There are two (related) positions. One succesful candidate will focus on *proof logging*, the other candidate on *explanations*.

The field of combinatorial optimization is concerned with developing generic tools that take a declarative problem description and automatically compute an optimal solution to it. Often, users specify their problem in a high-level, human-understandable formal language. This specification is first translated into a low-level specification a solver understands and subsequently solved. Thanks to tremendous progress in solving technology, we can now solve a wide variety of NP-hard (or worse) problems in practice. Moreover, these tools are increasingly used in real-life applications, including high-value and life-affecting decisions. Therefore, it is of utmost importance that they be completely reliable.
One of the central objectives of our research group is to develop methodologies and tools with which we can guarantee with 100% certainty that the right problem has been solved correctly. To achieve this ambitious objective, we will build on recent breakthroughs in proof logging, where solvers do not just output an answer, but also a machine-verifiable proof (or certificate) of correctness. However, a major limitation of current techniques is that correctness is not proven relative to the human-understandable specification written by the user, but relative to the low-level translation that the solver receives, meaning that there is no guarantee that the solver is solving the original problem. In this project, we will investigate end-to end guarantees of correctness. When successful, this will have a major impact on the way combinatorial optimization software is developed, evaluated, and used: the proofs produced will enable (1) debugging, since proofs contain detailed information about where bugs occurred,
(2) auditability, since proofs can be stored and checked by an independent third party, and even (3) rigorous evaluation of algorithmic improvements.

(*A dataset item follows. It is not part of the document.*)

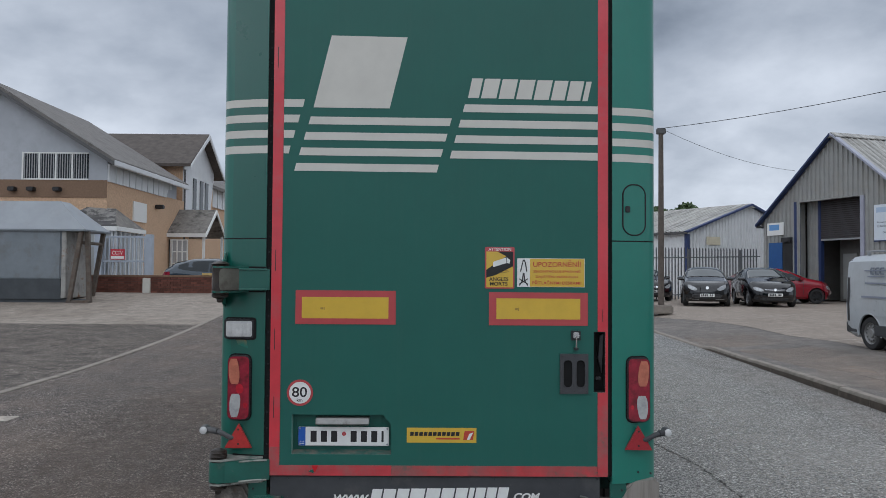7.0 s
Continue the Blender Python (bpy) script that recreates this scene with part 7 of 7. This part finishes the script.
up = pole("utility_pole", "tall weathered wooden utility pole with cables", 7.75, 22.4, 6.35, 0.11, WOOD)
bm = B(); box(bm, 7.6, 7.9, 22.3, 22.5, 6.55, 6.75, 0.02); part("insulator_box", bm, GREYPL, up)
lp = pole("sign_post", "black-painted steel post with a small number plaque", 7.86, -0.62, 4.0, 0.06, BLACKPL)
bm = B(); box(bm, 7.78, 7.8, -0.68, -0.58, 2.0, 2.1); part("plaque", bm, WHITE, lp)
bm = B(); tube(bm, [(7.86, -0.62, 0.0), (7.86, -0.62, 1.0)], 0.1, 14); part("sleeve", bm, BLACKPL, lp)
pole("utility_pole", "weathered wooden pole beside the workshop", 15.6, 14.4, 7.0, 0.12, WOOD)
bm = B(); box(bm, 7.1, 7.55, 22.7, 22.75, 0.6, 1.6, 0.01); tagged(part("sign_board", bm, WHITE), "white board standing by the pole", "sign")
bm = B(); box(bm, 7.0, 8.1, 22.1, 22.7, 0.3, 0.6, 0.05); tagged(part("concrete_block", bm, KERB), "low concrete block at the pole's foot", "block")


def cable(p0, p1, sag, r=0.012):
    bm = B(); a, b = Vector(p0), Vector(p1)
    tube(bm, [a.lerp(b, k / 14) - Vector((0, 0, sag * 4 * (k / 14) * (1 - k / 14))) for k in range(15)], r, 5)
    tagged(part("overhead_cable", bm, BLACK), "thin black overhead cable", "cable", "overhead cables")


TOP = (7.75, 22.4, 6.75)
cable(TOP, (17.5, 11.0, 7.6), 0.35, 0.010); cable(TOP, (15.5, 29.0, 6.2), 0.25, 0.007)

# low brick wall, laid brick by brick along its face
wall = thing("garden_wall", "low dark red brick wall with a pale post", "wall")
bm = B(); prism(bm, [(-12.0, 21.85), (-7.42, 21.672), (-7.42, 21.892), (-12.0, 22.07)], "z", 0.5, 1.46); part("wall_core", bm, MORTAR, wall)
wd = Vector((9.0, -0.35, 0)).normalized(); wang = math.degrees(math.atan2(wd.y, wd.x))
bm = B(); box(bm, 0, 0.215, -0.012, 0.1, 0, 0.065, 0.004); brick0 = part("brick", bm, BRICK_R, wall)
cnt = 0
for row in range(8):
    for k in range(20):
        s_ = 0.225 * k + (0.11 if row % 2 else 0)
        ob = brick0 if cnt == 0 else new("brick", brick0.data)
        ob.parent = wall; cnt += 1
        ob.matrix_basis = pose(-12.0 + wd.x * s_, 21.835 + wd.y * s_, 0.85 + 0.076 * row, 0, 0, wang)
bm = B(); prism(bm, [(-12.05, 21.81), (-7.38, 21.628), (-7.38, 21.928), (-12.05, 22.11)], "z", 1.46, 1.52, 0, 0.01); part("coping", bm, BAND, wall)
bm = B(); prism(bm, [(-7.9, 21.62), (-7.28, 21.60), (-7.28, 21.95), (-7.9, 21.97)], "z", 1.522, 1.60, 0, 0.01); part("end_coping", bm, mat("ochre_slab", (0.5, 0.36, 0.14), 0.7, 0, 0.15, 5), wall, "ochre slab on the wall's end")
bm = B(); box(bm, -7.56, -7.42, 21.60, 21.67, 0.75, 1.46, 0.01); part("pale_post", bm, CREAM, wall)
bm = B(); box(bm, -9.88, -9.64, 21.62, 21.8, 0.75, 1.42, 0.01); part("pale_post", bm, CREAM, wall)

# enclosed skip
SZ = 0.66
skip = thing("enclosed_skip", "large grey enclosed steel skip with rusty end frame", "skip", m=pose(-11.0, 19.2, SZ))
SD = 1.7
bm = B(); box(bm, -6.0, -0.45, 0.0, SD, 0.74, 2.25, 0.03); part("upper_body", bm, SKIPGREY, skip)
bm = B(); prism(bm, [(0.12, 0.12), (SD - 0.12, 0.12), (SD, 0.74), (0.0, 0.74)], "x", -6.0, -0.45, 0, 0.02); part("lower_body", bm, SKIPLOW, skip, "dark grey lower half")
bm = B(); v = [bm.verts.new(c) for c in ((-6.0, -0.05, 2.25), (0.30, -0.05, 2.25), (0.30, SD + 0.05, 2.25), (-6.0, SD + 0.05, 2.25), (-5.2, 0.55, 3.15), (-0.75, 0.55, 3.15), (-0.75, SD - 0.55, 3.15), (-5.2, SD - 0.55, 3.15))]
for q in ((0, 1, 5, 4), (1, 2, 6, 5), (2, 3, 7, 6), (3, 0, 4, 7), (4, 5, 6, 7), (3, 2, 1, 0)):
    bm.faces.new([v[i_] for i_ in q])
part("lid", bm, mat("pale_grey_lid", (0.29, 0.31, 0.33), 0.45, 0, 0.08, 1.5, spots=((0.25, 0.25, 0.25), 1.2, 0.5, 0.8)), skip, "pale grey sloping lid")
bm = B(); box(bm, -6.02, 0.32, -0.07, SD + 0.07, 2.19, 2.25, 0.01); part("lid_rim", bm, SKIPGREY, skip)
LEG = mat("rusty_grey_frame", (0.12, 0.098, 0.08), 0.7, 0, 0.35, 5, spots=((0.10, 0.06, 0.038), 6, 0.48, 0.68))
for a, b in (((0.14, 0.05, 2.2), (-0.20, 0.05, 0.0)), ((0.26, 0.2, 2.2), (0.35, 0.2, 0.0)), ((0.14, SD - 0.1, 2.2), (-0.2, SD - 0.1, 0.0))):
    bm = B(); tube(bm, [a, b], 0.085, 4); part("end_leg", bm, LEG, skip, "rusty steel leg")
bm = B(); box(bm, -0.28, 0.42, 0.0, 0.26, 0.0, 0.09, 0.008); part("foot_bar", bm, LEG, skip)
bm = B(); tube(bm, [(0.1, 0.1, 1.85), (0.1, SD - 0.1, 1.85)], 0.05, 10); part("lifting_bar", bm, LEG, skip)
bm = B(); box(bm, -0.448, -0.30, 0.02, SD - 0.02, 0.15, 2.19, 0.02); part("end_plate", bm, mat("scraped_end_plate", (0.34, 0.33, 0.305), 0.6, 0, 0.25, 3, spots=[((0.2, 0.1, 0.05), 3, 0.56, 0.68), ((0.12, 0.11, 0.1), 2, 0.55, 0.75)]), skip, "scraped pale grey end plate")
for y_ in (0.2, SD - 0.45):
    bm = B(); box(bm, -5.8, 0.3, y_, y_ + 0.25, 0.0, 0.12, 0.01); part("skid", bm, SKIPLOW, skip)


# ---- greenery ----
def leaves(name, centre, size, count, leaf, seed):
    """A crown of many small leaf clumps with an uneven outline."""
    rnd = random.Random(seed)
    lobes = [(Vector((rnd.uniform(-1, 1) * size[0] * 0.6, rnd.uniform(-1, 1) * size[1] * 0.6, rnd.uniform(-0.4, 1) * size[2] * 0.6)), rnd.uniform(0.3, 0.6)) for _ in range(9)]
    vs, fs = [], []
    for k in range(count):
        c, r = rnd.choice(lobes)
        d = Vector((rnd.gauss(0, 1), rnd.gauss(0, 1), rnd.gauss(0, 1))).normalized() * r * rnd.uniform(0.5, 1.05)
        p = Vector(centre) + c + Vector((d.x * size[0], d.y * size[1], d.z * size[2]))
        u = Vector((rnd.gauss(0, 1), rnd.gauss(0, 1), rnd.gauss(0, 1))).normalized() * leaf; w = u.orthogonal() * 0.6
        i = len(vs)
        vs += [tuple(p - u), tuple(p + w), tuple(p + u), tuple(p - w)]
        fs.append((i, i + 1, i + 2, i + 3))
    me = bpy.data.meshes.new(name); me.from_pydata(vs, [], fs); me.materials.append(LEAF)
    return me


def tree(name, label, x, y, zc, size, seed):
    t = thing(name, label, "tree", "trees behind the sheds")
    bm = B(); tube(bm, [(x, y, 1.0), (x + 0.2, y, zc * 0.6), (x, y, zc)], [0.45, 0.35, 0.15], 10)
    for k in range(6):
        a = k * 1.05
        tube(bm, [(x + 0.1, y, zc * 0.6 + 0.2 * k), (x + size[0] * 0.5 * math.cos(a), y + size[1] * 0.5 * math.sin(a), zc + 0.1 * k)], [0.16, 0.05], 6)
    part("trunk", bm, WOOD, t)
    ob = new("crown", leaves("crown", (x, y, zc), size, 2600, 0.32, seed)); ob.parent = t


tree("tree", "distant broad-leaved tree behind the sheds", 27.2, 88, 7.8, (3.2, 3.0, 1.9), 1)
tree("tree", "distant broad-leaved tree behind the sheds", 30.3, 89, 8.7, (2.0, 2.2, 1.6), 2)
bush = new("ivy", leaves("ivy", (8.5, 0.10, 1.92), (0.22, 0.2, 0.3), 420, 0.026, 5))
tagged(bush, "straggling green ivy at the fence top", "plant", kind="stuff")
rnd = random.Random(8)
vs, fs = [], []
for k in range(500):
    x, y = 7.85 + rnd.uniform(-0.25, 0.5), rnd.uniform(-4, 0.4)
    z = land(x, y); u = rnd.uniform(0.02, 0.05); a = rnd.uniform(0, 6.3); i = len(vs)
    vs += [(x, y, z), (x + u * math.cos(a), y + u * math.sin(a), z + rnd.uniform(0.02, 0.12)), (x + u * 0.5 * math.cos(a + 1), y + u * 0.5 * math.sin(a + 1), z + 0.01)]
    fs.append((i, i + 1, i + 2))
me = bpy.data.meshes.new("weeds"); me.from_pydata(vs, [], fs); me.materials.append(LEAF); me.materials.append(WOOD)
tagged(new("weeds", me), "dry weeds and litter along the fence foot", "weeds", kind="stuff")
rnd = random.Random(21)
vs, fs = [], []
for k in range(900):
    if k < 520:
        x, y = 8.0 + rnd.gauss(0.1, 0.35), rnd.uniform(-3.5, 0.5)
    else:
        x, y = 9.6 + rnd.gauss(0, 0.7), 0.75 + rnd.gauss(0, 0.22)
    z = land(x, y) + 0.006; u = rnd.uniform(0.012, 0.04); a = rnd.uniform(0, 6.3); i = len(vs)
    c_, s_ = math.cos(a) * u, math.sin(a) * u
    vs += [(x - c_, y - s_, z), (x + s_ * 0.5, y - c_ * 0.5, z + rnd.uniform(0, 0.02)), (x + c_, y + s_, z + rnd.uniform(0, 0.03)), (x - s_ * 0.5, y + c_ * 0.5, z + 0.004)]
    fs.append((i, i + 1, i + 2, i + 3))
me = bpy.data.meshes.new("dry_leaves"); me.from_pydata(vs, [], fs); me.materials.append(mat("dry_leaf", (0.15, 0.10, 0.055), 0.8, 0, 0.5, 3))
tagged(new("dry_leaves", me), "brown dry leaves and litter by the fence", "leaves", kind="stuff")
red = thing("distant_house", "distant red brick building under grey roof", "building", m=pose(11.0, 75, 0.85))
bm = B(); box(bm, -6, 2.5, 0, 8, 0, 6.0); part("wall", bm, BRICK_R, red); bm = B(); prism(bm, [(-6.4, 5.9), (2.9, 5.9), (-1.7, 8.3)], "y", -0.3, 8.3); part("roof", bm, SLATE, red)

For some inspiration on this topic, see the CertiFOX project page: https://www.bartbogaerts.eu/projects/CertiFOX/
Another long-standing objective is to develop methods by which we can explain the reasoning that leads to a certain decision made by combinatorial optimizer in a human-understandable way. This can range from explaining why a problem has no solutions, to explaining why a solution is optimal, or why a problem has a unique solution and how a user could have seen this. Explanations are crucial for building trust in declarative solutions and for future-proofing our tools for new laws and regulations such as the GDPR, which requires that all AI with an impact on human lives needs to be accountable.
Examples of such explanations in a puzzle domain can be found on the ZebraTutor webpage https://bartbog.github.io/zebra/
The selected candidate will contribute to this ongoing project by investigating explanations at different levels of abstraction or by investigating the link between explanations and proofs.